Foi com muita alegria que me caiu nas mãos o novo livro organizado pelo escritor e professor de Literatura Rubem Penz: “Caio em mim”. Uma coletânea de crônicas de sua oficina em que o tema era Caio Fernando Abreu, um dos maiores escritores gaúchos e brasileiros que faleceu em 1996. Caio Fernando, homossexual assumido, escreveu contos antológicos que vasculham a alma do ser humano e influenciou muitos escritores posteriores. Eu, inclusive.
Pois Rubem Penz mirou como tema a Literatura maiúscula de Caio. E neste processo tivemos dois montenegrinos participantes. Patrícia Franz, como escritora, e Gerson Kauer, como capista. E vou lhes dizer: ficou um luxo!
Começando pela capa, de uma sensibilidade ímpar. Nunca se encontra menos nos trabalhos deste artista múltiplo que é Gerson Kauer. O minimalismo, o detalhe que grita, o frágil ponto de luz ao longe que nos derrama em nós mesmos. A capa é uma poesia! Como uma boa crônica.
Depois, as crônicas: Na “Ciúme, fera”, a montenegrina Patrícia Franz dá uma aula sobre a contradição humana. “Dormir com os pés destapados, as janelas abertas, o frio e o ódio entrando”. Ah, o ciúme! E finda: “O ciúme é meu animal de estimação. (…) uma fera dormindo aos meus pés, enquanto eu perco o sono pensando nela”. Né mesmo?
O texto “Presenças” de Camila Z. (pág. 29) conta a saga de J.O., um cara que morreu. Frases como: “Sua esposa o deixou partir”, “Aquela boca de vô mexendo ainda” “O silêncio de usar fraldas, de morrer aos poucos”, tornam a crônica lúgubre, mas, ao mesmo tempo, instigante. Coisas que a morte tem a dizer “um nada que ninguém entende”. “Essa presença que não deixa a casa (…) aquilo tudo que continua a dizer.”
A morte é sempre um grande tema. E esta crônica diz muito.
Numa sequência aleatória, já que não tem como falar de todas as crônicas aqui, temos “Carta a um Gato” de Edgar Aristimunho, muito boa. “Trocam-se todas as dúvidas do mundo por uma certeza”, de André Hofmeister em que debocha, claro, das certezas. A crônica “Nenhum tempo do mundo” em que Giancarlo Carvalho desembesta o mundinho das redes sociais com seus emotions, fake news, a busca desesperada por likes, enfim o mundo vazio da irrealidade virtual em que pretendemos, inutilmente, preencher o mundo vazio da realidade. Um dos melhores textos do livro.
E temos sempre mais de todos. Cada autor comparece com cinco crônicas. Uma beleza.
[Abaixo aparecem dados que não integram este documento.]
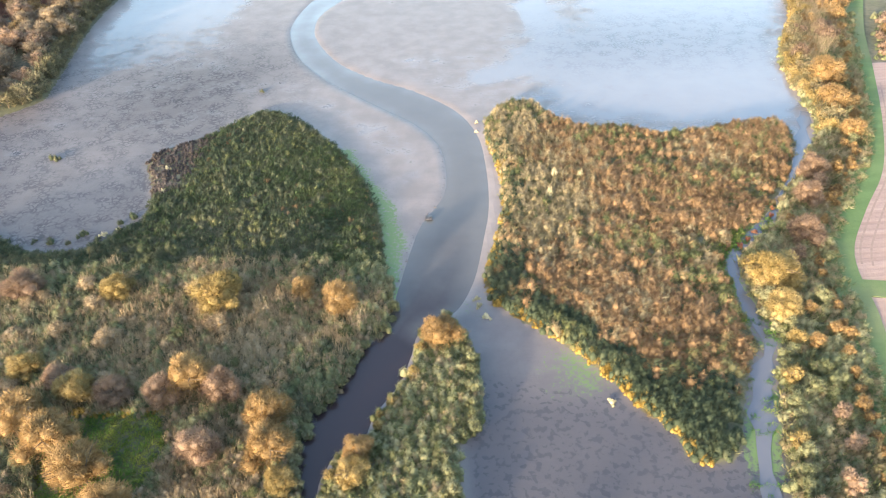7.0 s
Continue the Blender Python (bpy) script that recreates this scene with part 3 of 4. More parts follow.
scatter("island_grass", spots_in(island, 0.92, rng, lambda x, y: (isl_d(x, y) > 0.2) & (rng.uniform(size=x.shape) > 0.8 * dark_end(x, y))), SEDGE, GRASS["olive"], "low green sedge between the tussocks", "grass", rng)
scatter("island_dark_sedge", spots_in(island, 0.8, rng, lambda x, y: (isl_d(x, y) > 0.5) & (rng.uniform(size=x.shape) < dark_end(x, y) + 0.9 * step_up(4.0, 2.0, isl_d(x, y)) * step_up(20, 14, x) * step_up(96, 88, y))), TUSSOCK, GRASS["deep"], "dark green sedge at the shaded end of the island", "sedge", rng)
scatter("amber_fringe", spots_in(island, 0.5, rng, lambda x, y: (isl_d(x, y) < 1.0 + 0.5 * wobble(x, y, 1.5, 3.0)) & (isl_d(x, y) > -0.2) & (x < 27) & (y < 92) & (x + y * 0.1 < 32)), TUSSOCK[:4] + SEDGE, GRASS["amber"], "amber fringe of withered plants along the island's edge", "plants", rng, (0.35, 0.95))

# the west island and the marsh south of it
w_d = lambda px, py: depth_in(px, py, land_w)
edge_y = lambda px: 61.5 - 0.02 * (px + 30)
heath = lambda px, py: step_up(2, -2, px + 38 - (py - 80) * 0.1) * step_up(78, 82, py)
on_west = lambda x, y, d: (w_d(x, y) > d) & (y > edge_y(x)) & (x > -72) & (rng.uniform(size=x.shape) > heath(x, y))
meadow_side = lambda x, y: step_up(-30, -14, x) * step_up(100, 86, y)
scatter("west_island_tussocks", spots_in(land_w, 1.2, rng, lambda x, y: on_west(x, y, 0.6) & (mosaic(x, y, 4, 4.0) - 0.5 * meadow_side(x, y) > -0.5)), TUSSOCK, GRASS["deep"], "dark green sedge tussocks on the west island", "sedge", rng, (0.35, 1.1))
scatter("west_island_sedge", spots_in(land_w, 0.85, rng, lambda x, y: on_west(x, y, 0.1)), SEDGE, GRASS["deep"], "dark green sedge covering the west island", "sedge", rng, (0.8, 1.5))
scatter("west_island_green", spots_in(land_w, 0.95, rng, lambda x, y: on_west(x, y, 0.8) & (x > -44) & (mosaic(x, y, 6, 5.0) + 0.8 * meadow_side(x, y) > 0.45)), SEDGE, GRASS["fresh"], "brighter green grass patches on the west island", "sedge", rng, (0.8, 1.6))
scatter("west_island_brown", spots_in(land_w, 1.1, rng, lambda x, y: on_west(x, y, 1.0) & (x > -44) & (mosaic(x, y, 4.5, 8.0) + 0.25 * meadow_side(x, y) > 0.5)), TUSSOCK, GRASS["olive"], "olive-brown sedge tussocks on the west island", "sedge", rng, (0.35, 0.9))
scatter("west_island_russet", spots_in(land_w, 1.3, rng, lambda x, y: on_west(x, y, 0.5) & (x > -40) & (mosaic(x, y, 5, 12.0) + 0.5 * step_up(3.5, 1.0, w_d(x, y)) * step_up(-30, -22, x) > 0.75)), TUSSOCK, GRASS["rust"], "scattered russet sedge tussocks", "sedge", rng, (0.3, 0.7))
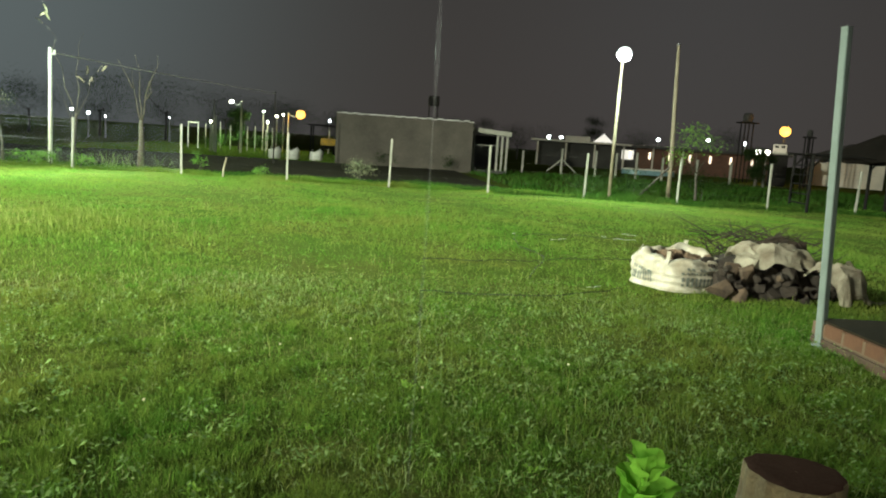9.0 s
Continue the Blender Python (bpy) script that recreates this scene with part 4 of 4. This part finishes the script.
def hose_and_litter():
    h = thing("hose", (3, 11, 0), "thin black hose looped loosely over the lawn", "hose")
    loops = [
        [(4.9, 13.2), (4.54, 13.24), (4.03, 13.55), (3.24, 13.45), (2.85, 13.1), (2.7, 12.65), (2.62, 12.0), (2.55, 11.47), (2.76, 10.83), (2.69, 10.39), (2.38, 9.62), (2.1, 8.87)],
        [(0.9, 9.95), (1.53, 10.07), (2.12, 10.26), (2.93, 10.5), (3.59, 10.6), (4.2, 10.5)],
        [(0.7, 7.85), (1.14, 7.8), (1.8, 7.67), (2.51, 7.92), (2.89, 8.21), (3.2, 8.5)],
    ]
    for l in loops:
        pts = []
        for (ax, ay), (bx, by) in zip(l, l[1:]):
            for i in range(5):
                u = i / 5
                pts.append((ax + (bx - ax) * u - 3, ay + (by - ay) * u - 11, float(rise(ax, ay)) + 0.028 + 0.014 * math.sin(len(pts) * 0.9)))
        for _ in range(2):
            pts = [pts[0]] + [tuple((Vector(pts[i - 1]) + Vector(pts[i]) * 2 + Vector(pts[i + 1])) / 4) for i in range(1, len(pts) - 1)] + [pts[-1]]
        part("length", tube(pts, 0.0052, 6), M_HOSE, h)
    for x, y, l, w, turn in ((2.7, 12.65, 0.10, 0.05, 20), (3.24, 11.72, 0.46, 0.08, -47), (2.24, 9.2, 0.36, 0.010, -20), (2.66, 8.0, 0.22, 0.055, -58), (5.04, 13.35, 0.30, 0.045, 40), (4.68, 12.6, 0.40, 0.04, 85), (3.2, 10.55, 0.5, 0.018, -80), (4.4, 12.9, 0.10, 0.04, 50), (3.3, 9.6, 0.32, 0.02, -30)):
        b = thing("plastic_strip", (x, y, float(rise(x, y)) + (0.15 if w > 0.07 else 0.10 if w > 0.025 else 0.06)), "pale plastic strip lying in the grass" if w > 0.025 else "pale broken stem lying in the grass", "litter", "litter on the lawn", turn=turn)
        bm = bmesh.new()
        rows = [[bm.verts.new((sx * w * 0.3, -l / 2 + l * i / 6, 0.008 * math.sin(i * 1.7) + 0.004 * sx)) for sx in (-1, 1)] for i in range(7)]
        for p, q in zip(rows, rows[1:]):
            bm.faces.new((p[0], p[1], q[1], q[0]))
        bmesh.ops.solidify(bm, geom=bm.faces[:], thickness=0.006)
        part("strip", bm, M_CHIP if w > 0.025 else M_PALEGRASS, b)


def porch():
    ob = thing("porch_platform", (4.14, 6.12, 0), "raised porch slab edged with terracotta blocks", "porch", turn=-2)
    part("slab", box(4.6, 5.4, 0.20, (2.42, -2.58, 0.0), 0.01), M_SLAB, ob, "wet dark concrete floor")
    part("screed", box(4.69, 5.46, 0.02, (2.385, -2.62, 0.2215), 0.006), M_SLAB, ob, "dark damp cement screed")
    part("plinth", box(4.74, 5.54, 0.12, (2.40, -2.60, -0.03), 0.02), M_MORTAR, ob, "rendered plinth course")
    part("joint_bed", box(0.09, 5.5, 0.118, (0.0825, -2.60, 0.09)), M_JOINT, ob)
    bm = box(0.10, 0.262, 0.125, (0, 0, 0), 0.008)
    me = bpy.data.meshes.new("block")
    bm.to_mesh(me)
    bm.free()
    me.materials.append(M_TERRA)
    for k in range(19):
        b = new("block", me)
        b.parent = ob
        b.matrix_local = pose(0.085, -0.02 - 0.145 - 0.285 * k, 0.095 + 0.002 * math.sin(k * 2.2), 0, 0, 0.6 * math.sin(k * 1.4))
    bm = box(0.262, 0.10, 0.125, (0, 0, 0), 0.008)
    me = bpy.data.meshes.new("block")
    bm.to_mesh(me)
    bm.free()
    me.materials.append(M_TERRA)
    for k in range(15):
        b = new("block", me)
        b.parent = ob
        b.matrix_local = pose(0.32 + 0.285 * k, 0.06, 0.095, 0, 0, 0.6 * math.sin(k * 1.9))
    p = thing("porch_post", (4.19, 6.14, 0), "pale galvanised square steel porch post without a roof", "post")
    part("shaft", box(0.07, 0.07, 2.82, (0, 0, -0.02), 0.006, turn=(0, 0, 20)), M_GALV, p)
    part("foot_plate", box(0.11, 0.11, 0.02, (0, 0, 0.0), 0.003, turn=(0, 0, 20)), M_GALV, p)
    part("cap", box(0.074, 0.074, 0.012, (0, 0, 2.80), 0.002, turn=(0, 0, 20)), M_GALV, p)
    # it leans a little to the north-west
    p.rotation_euler = (-0.034, -0.036, 0)


def stump():
    ob = thing("tree_stump", (1.920, 2.880, 0.005), "short sawn tree stump with a dark damp top", "stump")
    bm = bmesh.new()
    n = 56
    rad = [0.208 * (1 + 0.05 * math.sin(3 * k * math.tau / n + 1) + 0.025 * math.sin(11 * k * math.tau / n) + 0.012 * math.sin(27 * k * math.tau / n)) for k in range(n)]
    grid = []
    for z, f in ((-0.03, 1.16), (0.05, 1.06), (0.16, 1.0), (0.262, 0.99), (0.275, 0.965)):
        grid.append([bm.verts.new((rad[k] * f * math.cos(k * math.tau / n), rad[k] * f * math.sin(k * math.tau / n), z)) for k in range(n)])
    for a, b in zip(grid, grid[1:]):
        for k in range(n):
            bm.faces.new((a[k], a[(k + 1) % n], b[(k + 1) % n], b[k]))
    part("trunk", bm, M_STUMP, ob, "pale fibrous sides")
    bm = bmesh.new()
    rows = []
    for f, z in ((0.962, 0.276), (0.85, 0.281), (0.7, 0.281), (0.55, 0.281), (0.4, 0.281), (0.2, 0.281), (0.02, 0.281)):
        rows.append([bm.verts.new((rad[k] * f * math.cos(k * math.tau / n), rad[k] * f * math.sin(k * math.tau / n), z + 0.004 * noise.noise(Vector((9 * rad[k] * f * math.cos(k * math.tau / n) * 4, 36 * rad[k] * f * math.sin(k * math.tau / n), 1))))) for k in range(n)])
    for a, b in zip(rows, rows[1:]):
        for k in range(n):
            bm.faces.new((a[k], a[(k + 1) % n], b[(k + 1) % n], b[k]))
    part("cut_face", bm, M_CUT, ob, "dark reddish-brown sawn top", smooth=True)


def ruffled_leaf(length, width):
    """A broad leaf with a sunken midrib and a wavy margin."""
    bm = bmesh.new()
    rows = []
    for i in range(11):
        u = i / 10
        half = width / 2 * max(0.06, 1 - abs(2 * (0.04 + 0.955 * u) ** 1.15 - 1) ** 2.6) ** 0.6
        rows.append([bm.verts.new((half * s, length * u, 0.35 * abs(half * s) + 0.005 * s * s * math.sin(u * 17 + s) - 0.35 * length * u * u)) for s in (-1, -0.6, -0.12, 0, 0.12, 0.6, 1)])
        rows[-1][3].co.z -= 0.0015
    for a, b in zip(rows, rows[1:]):
        for k in range(6):
            bm.faces.new((a[k], a[k + 1], b[k + 1], b[k]))
    me = bpy.data.meshes.new("leaf")
    bm.to_mesh(me)
    bm.free()
    for f in me.polygons:
        f.use_smooth = True
    me.materials.append(M_BRIGHTLEAF)
    return me


def leaf_plant():
    """A tall leafy plant close to the camera."""
    ob = thing("leafy_plant", (0.492, 1.186, -0.012), "tall young plant with fresh broad green leaves", "plant")
    part("stem", tube([(0.03, 0.0, -0.05), (0.01, 0.0, 0.4), (0.0, 0.01, 0.8), (-0.005, 0, 1.06)], [0.012, 0.010, 0.008, 0.004], 8), M_BRIGHTLEAF, ob, smooth=True)
    me = ruffled_leaf(0.074, 0.062)
    k = 0
    z = 1.088
    while z > 0.45:
        lf = new("leaf", me)
        lf.parent = ob
        up = 80 if z > 1.06 else 52 - 26 * math.sin(k * 1.3)
        lf.matrix_local = pose(0.0, 0.0, z - 0.02, 0, 0, 137.5 * k + 40) @ pose(0, 0.004, 0, up, 12 * math.sin(k), 0) @ Matrix.Scale(0.7 + 0.035 * min(k, 14), 4)
        z -= 0.0085 if z > 0.9 else 0.025
        k += 1


def rosettes():
    spots = ((-1.96, 3.12, 0.32), (-2.25, 2.72, 0.2), (-2.55, 2.66, 0.22), (-2.55, 3.30, 0.2), (-2.38, 3.36, 0.15), (-1.80, 3.42, 0.16), (-1.55, 3.25, 0.12), (-2.75, 2.95, 0.2), (-0.65, 3.1, 0.1), (0.35, 4.6, 0.1), (-2.45, 2.45, 0.2), (-1.2, 2.9, 0.1), (-2.7, 2.6, 0.2), (-2.85, 2.75, 0.18), (-2.35, 2.55, 0.2), (-2.15, 2.52, 0.17), (-2.6, 3.0, 0.15), (-2.9, 3.1, 0.16), (-1.95, 2.6, 0.15), (-1.75, 2.75, 0.12), (-2.2, 3.15, 0.13), (-3.1, 3.0, 0.18), (-1.7, 3.6, 0.12), (0.9, 3.4, 0.08), (-0.2, 3.9, 0.08), (1.2, 5.2, 0.08), (-1.0, 4.4, 0.09))
    me = leaf_mesh("leaf", 0.16, 0.052, M_ROSETTE, 0.3)
    for i, (x, y, s) in enumerate(spots):
        ob = thing("broadleaf_weed", (x, y, float(rise(x, y))), "low rosette weed with broad bright green leaves", "weed", "rosette weeds in the lawn")
        for k in range(15):
            lf = new("leaf", me)
            lf.parent = ob
            lf.matrix_local = pose(0.03 * math.sin(k * 2.9 + i), 0.03 * math.cos(k * 4.1), 0.0, 0, 0, 83 * k + 31 * i) @ pose(0, 0.01, 0, 40 + 30 * math.sin(k * 2.2 + i), 24 * math.sin(k * 1.7), 0) @ Matrix.Scale(0.85 * s / 0.24 * (0.6 + 0.3 * math.sin(k * 1.1 + i) ** 2), 4)


def clover_flowers():
    """Single white clover heads standing above the grass."""
    for i, (x, y) in enumerate(((-2.62, 3.0), (-0.52, 5.2), (-0.03, 5.35), (0.42, 4.3), (-1.1, 4.0), (1.5, 4.9), (-1.75, 2.75))):
        ob = thing("clover_flower", (x, y, float(rise(x, y))), "small round white clover flower on a thin stalk", "flower", "clover flowers in the lawn")
        part("stalk", tube([(0, 0, -0.02), (0.004, 0, 0.05), (0.008 * math.sin(i), 0.004, 0.095)], 0.0012, 5), M_ROSETTE, ob)
        head = ball(0.008, (0.008 * math.sin(i), 0.004, 0.10), (1, 1, 0.85), 2)
        for k, v in enumerate(head.verts):
            v.co.z += 0.0018 * math.sin(k * 2.7)
        part("head", head, M_PALELEAF, ob, "white flower head")


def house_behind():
    """Unseen house wall behind the camera, with a glowing window added as fill light."""
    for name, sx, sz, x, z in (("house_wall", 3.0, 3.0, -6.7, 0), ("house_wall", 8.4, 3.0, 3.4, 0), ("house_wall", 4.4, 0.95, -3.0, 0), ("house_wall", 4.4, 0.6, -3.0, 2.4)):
        tagged(part(name, box(sx, 0.2, sz, (x, -3.0, z)), M_PALEWALL), "unseen pale rendered house wall", "wall", kind="structure")
    w = tagged(new("fill_window"), "wide glowing window, added unseen as fill light", "window", kind="structure")
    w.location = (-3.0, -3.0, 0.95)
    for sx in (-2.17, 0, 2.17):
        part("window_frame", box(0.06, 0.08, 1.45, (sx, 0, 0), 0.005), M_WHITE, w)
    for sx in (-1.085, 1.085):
        part("pane", box(2.1, 0.02, 1.43, (sx, 0, 0.01)), M_FILLGLOW, w)


def eave_and_drip():
    """The eave over the camera and a thread of rainwater falling from its edge."""
    e = tagged(part("eave", box(11.0, 4.0, 0.12, (0.0, -1.45, 2.75), 0.01), M_ROOF), "dark roof eave over the porch", "roof", kind="structure")
    d = thing("rainwater_thread", (0.034, 0.60, 0.0), "thin broken thread of rainwater falling from the eave", "water")
    r = random.Random(4)
    z = 2.80
    pts, radii = [], []
    while z > 1.32:
        pts.append((0.0012 * math.sin(z * 9), 0.0, z))
        radii.append(0.0006 + 0.0013 * r.random() ** 2)
        z -= 0.035
    pts.append((0, 0, 1.30))
    radii.append(0.0004)
    part("thread", tube(pts, radii, 8), M_WATER, d, smooth=True)


M_WATER = bpy.data.materials.new("falling_water")
M_WATER.use_nodes = True
wb = M_WATER.node_tree.nodes["Principled BSDF"]
wb.inputs["Base Color"].default_value = (0.75, 0.78, 0.80, 1)
wb.inputs["Roughness"].default_value = 0.2
wb.inputs["Alpha"].default_value = 0.017
eave_and_drip()
# pane glow added to brighten the near lawn, the plant and the stump
M_FILLGLOW = shine("fill_glow", (1.0, 0.96, 0.80), 16.0)
bulk_bag()
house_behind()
rubble()
hose_and_litter()
porch()
stump()
leaf_plant()
rosettes()
clover_flowers()

# taller grass between the rosette weeds
wx = rng.uniform(-3.3, -1.3, 2600)
wy = rng.uniform(2.3, 3.7, 2600)
keep_there = rng.uniform(0, 1, 2600) < tuft(wx * 0.6, wy * 0.6) ** 1.5
wx, wy = wx[keep_there], wy[keep_there]
blades("tall_grass", wx, wy, 0.15, 0.006, M_GRASS, "longer grass among the rosette weeds", 1.2)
Os textos, inspirados nos contos de Caio Fernando Abreu, fazem jus ao temperamento literário do escritor. Uma releitura que talvez o orgulhasse. A nós, leitores, pelo menos, orgulha.
De minha parte, o livro “Caio em mim” sedimentou certezas e descortinou novidades muito interessantes. A novidade principal, Camila Z. Todas as suas crônicas são ótimas. As certezas, as que eu carrego de há muito: os montenegrinos Patrícia Franz e Gerson Kauer. Só qualidade!
“Caio em mim” é um belo relembrar de um escritor, de um tempo, de uma geração de novos escritores que estão atentos ao hoje, mas não fecham os olhos ao passado. Caio Fernando Abreu tem muito a ensinar. Aprender com ele é uma doçura. Replicar o aprendizado já é sim, um novo sentimento. Mesmo que seja sempre e sempre, o velho verbo sentir. Aquele sentimento sempre faz a gente cair em si.